Her early records on Stiff excited some critics and a hardcore cult, just enough to ensure that a small, fierce, purely informal band would carry on even if she left the biz. I count myself an enthusiastic member.

Later on, she did indeed leave the biz–at least the rock and roll part of it. She grew up, graduated from Columbia (the university), and made a mint writing and producing for television. According to Wikipedia she was eventually worth enough to buy and sell one of Madonna’s houses for some ridiculous sum.

Good for her.

But those of us in the shameless cult still remember what might have been. She flirted with stardom throughout the late seventies and early eighties. Her cover of Carla Thomas’s “B-A-B-Y” made the UK top forty. A slightly surreal duet with Rex Smith on “Everlasting Love,” after she signed with Columbia (the record label), did the same in the U.S. She scraped other charts here and there across the western world.

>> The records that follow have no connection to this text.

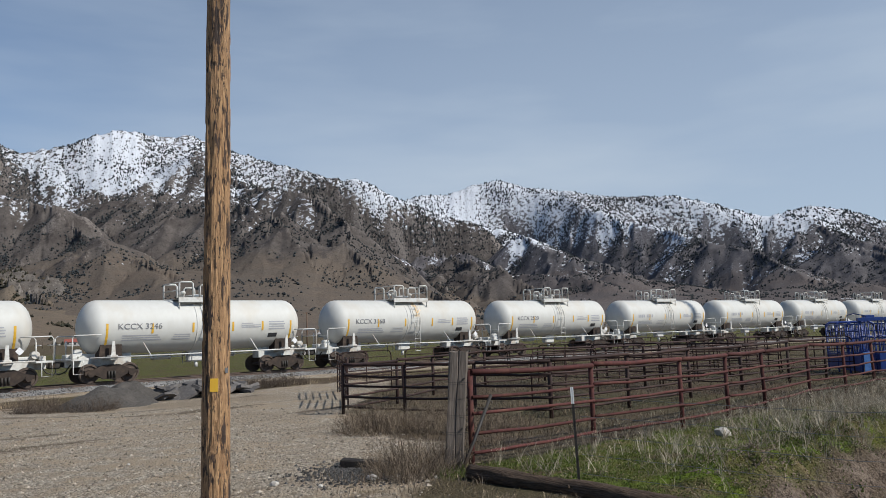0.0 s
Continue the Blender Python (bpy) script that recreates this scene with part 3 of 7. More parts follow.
def mountain(name, label, prof, dist, foot, material, seed, shear=0.35, gap=330, jag=0.28, step=0.09, rows=150, snow_line=600, snow_soft=160, trees=0.0, tree_mat=None, fan=0.30, relief=1.0, grass_top=0.45, snow_max=0.66, tree_size=(1.5, 3.4), cut=0.70, crest=0.90):
    """A range as a crest with spurs that run down to an apron of outwash, cut by branching gullies."""
    rng = random.Random(int(seed * 10))
    a0, a1 = prof[0][0], prof[-1][0]
    az = np.arange(a0, a1, -step)
    pa, pe = np.array([p[0] for p in prof])[::-1], np.array([p[1] for p in prof])[::-1]
    el = sum(np.interp(az + o, pa, pe) for o in (-0.25, 0, 0.25)) / 3
    rag = np.minimum(1, el / 2.5) * jag * (0.5 * gradient_noise(az * 0.9, 0 * az + 0.3, seed) + 0.4 * gradient_noise(az * 2.3, 0 * az + 1.3, seed) + 0.12 * gradient_noise(az * 6.0, 0 * az + 2.3, seed))
    el = np.maximum(el, 0.02)
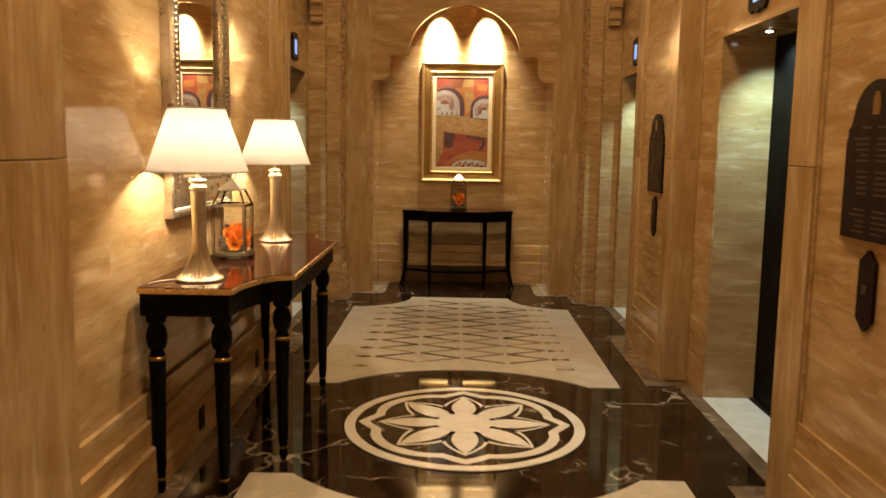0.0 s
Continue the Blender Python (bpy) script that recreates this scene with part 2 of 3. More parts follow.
def side_wall(s, name, openings):
    """A long wall with its lift openings cut through; x runs with s."""
    x = lambda u: XC + s * u
    bm = bmesh.new()
    at = -2.4
    c = W + SLAB
    for a, b, D in openings:
        box(bm, *sorted((x(c), x(OUT))), at, a - SLAB, -0.1, CEIL)
        box(bm, *sorted((x(c), x(OUT))), a - SLAB, b + SLAB, 2.157, CEIL)
        box(bm, *sorted((x(D + 0.07), x(OUT))), a - SLAB, b + SLAB, -0.1, 2.157)
        at = b + SLAB
    box(bm, *sorted((x(c), x(OUT))), at, 9.1, -0.1, CEIL)
    wall = structure(name, bm, STONE, "golden travertine slab wall, polished, with lift openings", "wall")
    at = -2.4
    for a, b, D in openings:
        clad(wall, "x", x(W), -s, at, a, ROWS_Z, [at + 0.6 * i for i in range(1, 20)], STONE, 0.3)
        clad(wall, "x", x(W), -s, a, b, [2.157, 2.45, 3.2, 4.0, CEIL], [], STONE)
        for y, o in ((a, 1), (b, -1)):
            clad(wall, "y", y, o, *sorted((x(W + SLAB), x(D + 0.03))), [0, 1.44, 2.157], [], STONE_SIDE)
        at = b
    clad(wall, "x", x(W), -s, at, 8.2, ROWS_Z, [], STONE)
    return wall


wall_right = side_wall(1, "wall_right", [q[1:] for q in LIFTS if q[0] > 0])
wall_left = side_wall(-1, "wall_left", [q[1:] for q in LIFTS if q[0] < 0])
wall_back = structure("wall_back", a_box(-2.4, 2.6, -2.55, -2.4, -0.1, CEIL), STONE, "plain travertine wall that closes the lobby", "wall")

# the end wall: front plane with a shouldered arch niche through it
NICHE = [(-0.9, 0.0), (-0.9, 2.14), (-0.835, 2.14), *arc(-0.835, 2.24, 0.1, -90, 0, 6)[1:], (-0.735, 2.385), (-0.553, 2.385),
         *arc(0, 2.385, 0.553, 180, 0, 32, 0.49)[1:-1], (0.553, 2.385), (0.735, 2.385), (0.735, 2.24), *arc(0.835, 2.24, 0.1, 180, 270, 6)[1:], (0.9, 2.14), (0.9, 0.0)]
outline = [(XC + a, b) for a, b in [(-1.1745, 0.0), *NICHE, (1.1745, 0.0), (1.1745, CEIL), (-1.1745, CEIL)]]
wall_end = structure("wall_end", prism(outline, 8.2, 8.236, "y"), STONE_SIDE, "polished travertine end wall with a shouldered arched niche", "wall")
for s in (-1, 1):
    structure("wall_niche_side", a_box(*sorted((XC + s * 0.9, XC + s * 1.175)), 8.2365, 8.911, 0, CEIL), STONE_SIDE, "polished travertine side of the niche", "wall")
structure("niche_soffit", a_box(XC - 0.899, XC + 0.899, 8.2365, 8.899, 3.12, 3.3), STONE, "travertine soffit hidden inside the niche", "soffit")
niche_back = structure("wall_niche", a_box(XC - 1.6, XC + 1.6, 8.9 + SLAB, 9.1, -0.1, CEIL), STONE, "travertine niche back wall washed by two spotlights", "wall")
clad(niche_back, "y", 8.9, -1, XC - 0.9, XC + 0.9, [0.0, 0.43, 0.77, 1.10, 1.44, 1.78, 2.12, 2.46, 3.12], [XC - 0.62, XC + 0.0, XC + 0.62], STONE, 0.22)
for s in (-1, 1):
    clad(wall_end, "y", 8.197, -1, *sorted((XC + s * 0.93, XC + s * 1.1740)), [0, 1.44, 2.95, CEIL], [], STONE_UP)
    # stepped jambs between the end wall and the lift
    side = structure("wall_jamb", a_box(*sorted((XC + s * 1.187, XC + s * W)), 7.80, 9.0, -0.1, CEIL), STONE, "stepped travertine jamb beside the niche", "wall")
    clad(side, "x", XC + s * 1.175, -s, 7.80, 8.195, ROWS_Z, [], STONE_JAMB)
    clad(side, "y", 7.788, -1, *sorted((XC + s * 1.175, XC + s * 1.30)), ROWS_Z, [], STONE_JAMB)
    for z0, z1, d in ((0.0, 0.21, 0.030), (0.21, 0.32, 0.020), (0.32, 0.43, 0.010)):
        part("base_ledge", a_box(*sorted((XC + s * (1.1745 - d), XC + s * 1.1745)), 7.83, 8.194, z0, z1, bevel=0.003), STONE_JAMB, side)
    step = structure("wall_jamb", a_box(*sorted((XC + s * 1.312, XC + s * W)), 7.69, 7.788, -0.1, CEIL), STONE, "narrow travertine jamb step beside the lift", "wall")
    clad(step, "x", XC + s * 1.30, -s, 7.69, 7.786, ROWS_Z, [], STONE_JAMB)
    clad(step, "y", 7.678, -1, *sorted((XC + s * 1.30, XC + s * 1.458)), ROWS_Z, [], STONE_JAMB)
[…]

But, on the whole, her records worked best as secrets and the best secret of all was “Shadows of the Night.” Ex-pat Helen Schneider had a big, contemporary hit with her version in Germany and other parts of Europe. That may have been why Sweet’s American label didn’t release her version as a single.

Or maybe they were just stupid.

It took a lot of miscalculation to prevent Sweet from being a star. And, as my dad used to say about certain other inexplicable things, sometimes you have to assume it must have taken a genius, because no ordinary man could have done it.

The stupidity all around was exposed a year later when Pat Benetar had one of the biggest hits of a hit-machine career with a version that was half as good.

I’m glad Rachel got rich. I only wish it had been for the best of reasons and not just one more proof of a world gone sideways.